En los viejos tiempos Taleju, una diosa hindú acostumbraba ir de visita a lo del rey Trilokya. Como se consideraba a sí misma una deidad discreta, elegía hacerlo durante la noche y al amparo que le daba la intimidad de la alcoba real. Sin embargo, cuando quedaban a solas, la relación se limitaba a los placeres de la conversación y al juego de dados. Eso era todo. Aunque Taleju, diosa al fin, eligiera para esos momentos presentarse bajo la forma de una mujer de singular belleza. Una noche el rey sintió que ya había tenido suficiente de juegos de azar e intentó poseerla. Error. Semejante falta de tacto le resultó a Taleju insoportable. Sintiéndose incomprendida, huyó. Una vez a salvo, la diosa pudo reflexionar y se dio cuenta de que estaba muy ofendida pero, así y todo, quería seguir hablando. A la noche siguiente se presentó en los sueños del monarca para avisarle que regresaría pronto, pero que lo haría en el cuerpo de una niña virgen, budista de religión y de casta baja. Tres obstáculos insalvables para su majestad. Taleju había encontrado una forma de ser escuchada y, de paso, con divina ironía, mantener al soberano a distancia.

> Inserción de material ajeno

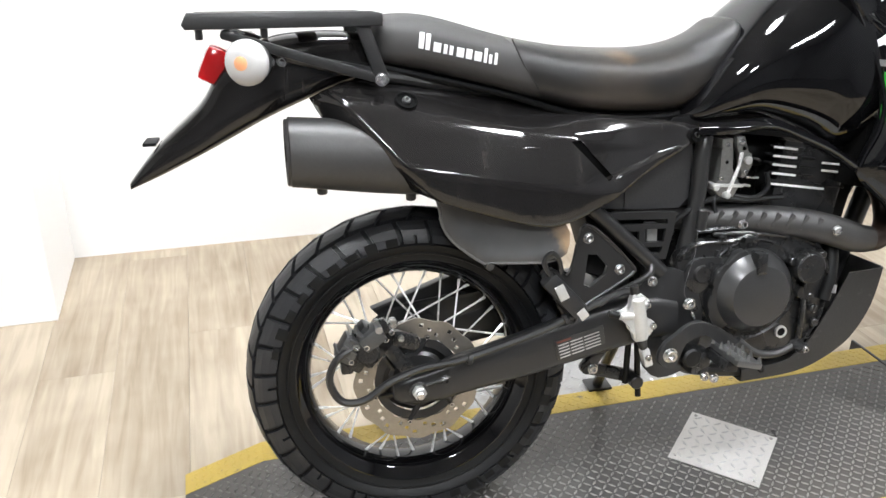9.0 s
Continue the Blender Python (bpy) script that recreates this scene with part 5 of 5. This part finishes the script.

Según la tradición, Taleju permanecerá en el cuerpo de la niña hasta que una lastimadura, la caída de un diente o la llegada de la pubertad provoque, por mínima que sea, alguna pérdida de sangre. Ese será el momento en el que la abandonará. Si sangra se vuelve impura y es tiempo de ir en busca de otra pequeña.
De todas las niñas que se presentan entre los dos y tres años se selecciona a las que cumplen con las “treinta y dos características físicas”. Algunas de éstas son ojos negros, tez clara, piel aterciopelada, poros pequeños, pies proporcionados y, en especial, ausencia de cicatrices o de evidencia alguna de haber sangrado. Luego de una primera evaluación, las que son aprobadas por los sacerdotes enfrentan la prueba de la bravura (y aquí queríamos llegar).
Ciento ocho búfalos son degollados. Las cabezas desparramadas en una sala oscura con velas entre los cuernos esperan la llegada de las postulantes. Las candidatas deben mantener la calma durante toda una noche. Eso demuestra que están respaldadas por una fuerza superior. Es evidente que para ser una diosa, primero hay que habérselas visto con el horror.
De la India de MoNsterín hasta la Plaza de Ronda no hay tanta distancia. Hombres y sangre... calma y fuerza... el horror, el horror... la bravura... los últimos dioses: niños, hombres, mujeres valientes... aquí y en Nepal.